-- Start of RAW DATA --
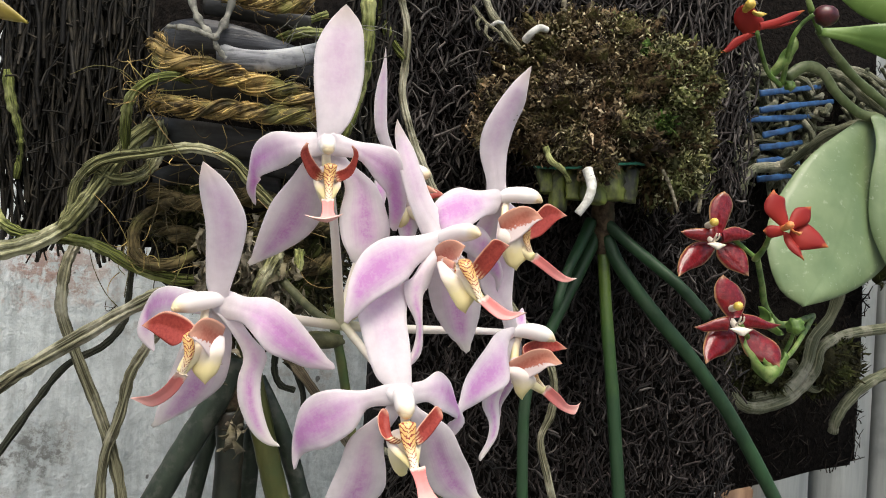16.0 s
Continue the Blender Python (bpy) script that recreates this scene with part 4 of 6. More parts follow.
LOW_RIGHT = [
    ("dorsal_sepal", 0.1, [(0.0089, 0.3340, 1.4922, 0.0025, 0.0000, 0.0006), (0.0042, 0.3310, 1.5016, 0.0031, 0.0000, 0.0004), (0.0000, 0.3300, 1.5086, 0.0065, 0.0000, 0.0006), (-0.0020, 0.3280, 1.5172, 0.0084, 0.0000, 0.0005), (-0.0024, 0.3260, 1.5255, 0.0085, 0.0000, 0.0006), (-0.0024, 0.3250, 1.5344, 0.0056, 0.0000, 0.0010), (-0.0031, 0.3250, 1.5421, 0.0000, 0.0000, 0.0000)]),
    ("petal", 0.12, [(0.0080, 0.3330, 1.4900, -0.0019, 0.0000, -0.0038), (0.0023, 0.3245, 1.4863, 0.0023, -0.0025, -0.0057), (-0.0022, 0.3190, 1.4787, 0.0046, -0.0030, -0.0064), (-0.0099, 0.3140, 1.4729, 0.0034, -0.0020, -0.0055), (-0.0157, 0.3100, 1.4677, 0.0021, 0.0000, -0.0044), (-0.0215, 0.3052, 1.4607, 0.0000, 0.0000, 0.0000)]),
    ("petal", 0.12, [(0.0128, 0.3370, 1.4936, 0.0016, 0.0000, -0.0010), (0.0160, 0.3450, 1.4956, 0.0026, 0.0000, -0.0006), (0.0186, 0.3520, 1.4990, 0.0020, 0.0000, -0.0000), (0.0202, 0.3560, 1.5013, 0.0000, 0.0000, 0.0000)]),
    ("lateral_sepal", 0.2, [(0.0096, 0.3350, 1.4879, 0.0017, 0.0000, -0.0005), (0.0051, 0.3320, 1.4727, 0.0026, 0.0000, 0.0001), (-0.0005, 0.3290, 1.4625, 0.0037, 0.0000, 0.0004), (0.0010, 0.3270, 1.4541, 0.0024, 0.0000, 0.0001), (-0.0003, 0.3250, 1.4477, 0.0021, 0.0000, 0.0006), (-0.0041, 0.3235, 1.4415, 0.0019, 0.0000, 0.0008), (-0.0054, 0.3230, 1.4385, 0.0000, 0.0000, 0.0000)]),
    ("lateral_sepal", 0.15, [(0.0127, 0.3370, 1.4875, 0.0011, 0.0000, -0.0002), (0.0134, 0.3450, 1.4715, 0.0028, 0.0000, 0.0001), (0.0100, 0.3530, 1.4575, 0.0027, 0.0000, 0.0001), (0.0130, 0.3600, 1.4503, 0.0017, 0.0000, 0.0011), (0.0133, 0.3616, 1.4461, 0.0000, 0.0000, 0.0000)]),
]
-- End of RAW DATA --
__WHAT IS ASKED__. Without the pictures, print the whole listing exactly as given.

__ANSWER__.
16.0 s
Continue the Blender Python (bpy) script that recreates this scene with part 4 of 6. More parts follow.
LOW_RIGHT = [
    ("dorsal_sepal", 0.1, [(0.0089, 0.3340, 1.4922, 0.0025, 0.0000, 0.0006), (0.0042, 0.3310, 1.5016, 0.0031, 0.0000, 0.0004), (0.0000, 0.3300, 1.5086, 0.0065, 0.0000, 0.0006), (-0.0020, 0.3280, 1.5172, 0.0084, 0.0000, 0.0005), (-0.0024, 0.3260, 1.5255, 0.0085, 0.0000, 0.0006), (-0.0024, 0.3250, 1.5344, 0.0056, 0.0000, 0.0010), (-0.0031, 0.3250, 1.5421, 0.0000, 0.0000, 0.0000)]),
    ("petal", 0.12, [(0.0080, 0.3330, 1.4900, -0.0019, 0.0000, -0.0038), (0.0023, 0.3245, 1.4863, 0.0023, -0.0025, -0.0057), (-0.0022, 0.3190, 1.4787, 0.0046, -0.0030, -0.0064), (-0.0099, 0.3140, 1.4729, 0.0034, -0.0020, -0.0055), (-0.0157, 0.3100, 1.4677, 0.0021, 0.0000, -0.0044), (-0.0215, 0.3052, 1.4607, 0.0000, 0.0000, 0.0000)]),
    ("petal", 0.12, [(0.0128, 0.3370, 1.4936, 0.0016, 0.0000, -0.0010), (0.0160, 0.3450, 1.4956, 0.0026, 0.0000, -0.0006), (0.0186, 0.3520, 1.4990, 0.0020, 0.0000, -0.0000), (0.0202, 0.3560, 1.5013, 0.0000, 0.0000, 0.0000)]),
    ("lateral_sepal", 0.2, [(0.0096, 0.3350, 1.4879, 0.0017, 0.0000, -0.0005), (0.0051, 0.3320, 1.4727, 0.0026, 0.0000, 0.0001), (-0.0005, 0.3290, 1.4625, 0.0037, 0.0000, 0.0004), (0.0010, 0.3270, 1.4541, 0.0024, 0.0000, 0.0001), (-0.0003, 0.3250, 1.4477, 0.0021, 0.0000, 0.0006), (-0.0041, 0.3235, 1.4415, 0.0019, 0.0000, 0.0008), (-0.0054, 0.3230, 1.4385, 0.0000, 0.0000, 0.0000)]),
    ("lateral_sepal", 0.15, [(0.0127, 0.3370, 1.4875, 0.0011, 0.0000, -0.0002), (0.0134, 0.3450, 1.4715, 0.0028, 0.0000, 0.0001), (0.0100, 0.3530, 1.4575, 0.0027, 0.0000, 0.0001), (0.0130, 0.3600, 1.4503, 0.0017, 0.0000, 0.0011), (0.0133, 0.3616, 1.4461, 0.0000, 0.0000, 0.0000)]),
]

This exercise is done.